** Start DATA PROVIDED **
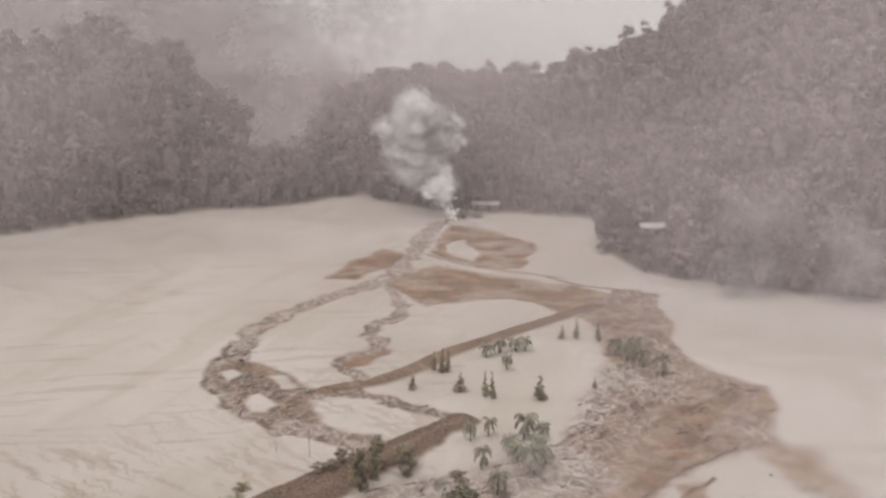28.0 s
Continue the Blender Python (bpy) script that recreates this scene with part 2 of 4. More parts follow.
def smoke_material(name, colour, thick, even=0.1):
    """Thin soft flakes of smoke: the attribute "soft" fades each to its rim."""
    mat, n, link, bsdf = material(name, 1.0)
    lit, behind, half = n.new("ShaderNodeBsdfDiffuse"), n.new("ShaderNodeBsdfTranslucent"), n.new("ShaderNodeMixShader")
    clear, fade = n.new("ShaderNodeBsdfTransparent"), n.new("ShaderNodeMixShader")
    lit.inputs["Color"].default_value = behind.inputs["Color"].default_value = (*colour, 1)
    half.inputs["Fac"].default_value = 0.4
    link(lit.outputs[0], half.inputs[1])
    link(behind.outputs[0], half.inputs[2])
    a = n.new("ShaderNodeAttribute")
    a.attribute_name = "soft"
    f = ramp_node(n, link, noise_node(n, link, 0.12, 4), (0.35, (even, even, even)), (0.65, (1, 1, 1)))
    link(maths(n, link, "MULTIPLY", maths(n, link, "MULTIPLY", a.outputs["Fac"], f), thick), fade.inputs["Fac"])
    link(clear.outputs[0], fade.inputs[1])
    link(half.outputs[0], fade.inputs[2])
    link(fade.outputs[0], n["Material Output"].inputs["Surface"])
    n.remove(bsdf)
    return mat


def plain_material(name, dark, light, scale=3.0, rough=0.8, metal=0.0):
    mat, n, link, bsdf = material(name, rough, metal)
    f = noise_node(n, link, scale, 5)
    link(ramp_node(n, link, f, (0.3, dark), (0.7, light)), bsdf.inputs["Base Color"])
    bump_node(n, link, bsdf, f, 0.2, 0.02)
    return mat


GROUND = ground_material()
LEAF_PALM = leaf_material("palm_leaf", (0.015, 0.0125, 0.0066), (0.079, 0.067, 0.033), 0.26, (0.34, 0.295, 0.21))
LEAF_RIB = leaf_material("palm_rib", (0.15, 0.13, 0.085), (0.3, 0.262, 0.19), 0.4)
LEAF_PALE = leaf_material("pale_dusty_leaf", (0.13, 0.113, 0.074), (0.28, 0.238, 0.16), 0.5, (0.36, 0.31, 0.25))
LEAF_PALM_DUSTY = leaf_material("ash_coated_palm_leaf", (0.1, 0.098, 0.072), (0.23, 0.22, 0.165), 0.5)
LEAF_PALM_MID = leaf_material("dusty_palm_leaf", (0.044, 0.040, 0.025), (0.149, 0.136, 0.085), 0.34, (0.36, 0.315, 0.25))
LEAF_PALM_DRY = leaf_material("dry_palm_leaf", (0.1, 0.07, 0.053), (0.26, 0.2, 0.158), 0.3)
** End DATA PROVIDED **
[WRITTEN EXERCISE]:
Copy the listing word for word, excluding its pictures.

[ANSWER TO THIS TASK]:
28.0 s
Continue the Blender Python (bpy) script that recreates this scene with part 2 of 4. More parts follow.
def smoke_material(name, colour, thick, even=0.1):
    """Thin soft flakes of smoke: the attribute "soft" fades each to its rim."""
    mat, n, link, bsdf = material(name, 1.0)
    lit, behind, half = n.new("ShaderNodeBsdfDiffuse"), n.new("ShaderNodeBsdfTranslucent"), n.new("ShaderNodeMixShader")
    clear, fade = n.new("ShaderNodeBsdfTransparent"), n.new("ShaderNodeMixShader")
    lit.inputs["Color"].default_value = behind.inputs["Color"].default_value = (*colour, 1)
    half.inputs["Fac"].default_value = 0.4
    link(lit.outputs[0], half.inputs[1])
    link(behind.outputs[0], half.inputs[2])
    a = n.new("ShaderNodeAttribute")
    a.attribute_name = "soft"
    f = ramp_node(n, link, noise_node(n, link, 0.12, 4), (0.35, (even, even, even)), (0.65, (1, 1, 1)))
    link(maths(n, link, "MULTIPLY", maths(n, link, "MULTIPLY", a.outputs["Fac"], f), thick), fade.inputs["Fac"])
    link(clear.outputs[0], fade.inputs[1])
    link(half.outputs[0], fade.inputs[2])
    link(fade.outputs[0], n["Material Output"].inputs["Surface"])
    n.remove(bsdf)
    return mat


def plain_material(name, dark, light, scale=3.0, rough=0.8, metal=0.0):
    mat, n, link, bsdf = material(name, rough, metal)
    f = noise_node(n, link, scale, 5)
    link(ramp_node(n, link, f, (0.3, dark), (0.7, light)), bsdf.inputs["Base Color"])
    bump_node(n, link, bsdf, f, 0.2, 0.02)
    return mat


GROUND = ground_material()
LEAF_PALM = leaf_material("palm_leaf", (0.015, 0.0125, 0.0066), (0.079, 0.067, 0.033), 0.26, (0.34, 0.295, 0.21))
LEAF_RIB = leaf_material("palm_rib", (0.15, 0.13, 0.085), (0.3, 0.262, 0.19), 0.4)
LEAF_PALE = leaf_material("pale_dusty_leaf", (0.13, 0.113, 0.074), (0.28, 0.238, 0.16), 0.5, (0.36, 0.31, 0.25))
LEAF_PALM_DUSTY = leaf_material("ash_coated_palm_leaf", (0.1, 0.098, 0.072), (0.23, 0.22, 0.165), 0.5)
LEAF_PALM_MID = leaf_material("dusty_palm_leaf", (0.044, 0.040, 0.025), (0.149, 0.136, 0.085), 0.34, (0.36, 0.315, 0.25))
LEAF_PALM_DRY = leaf_material("dry_palm_leaf", (0.1, 0.07, 0.053), (0.26, 0.2, 0.158), 0.3)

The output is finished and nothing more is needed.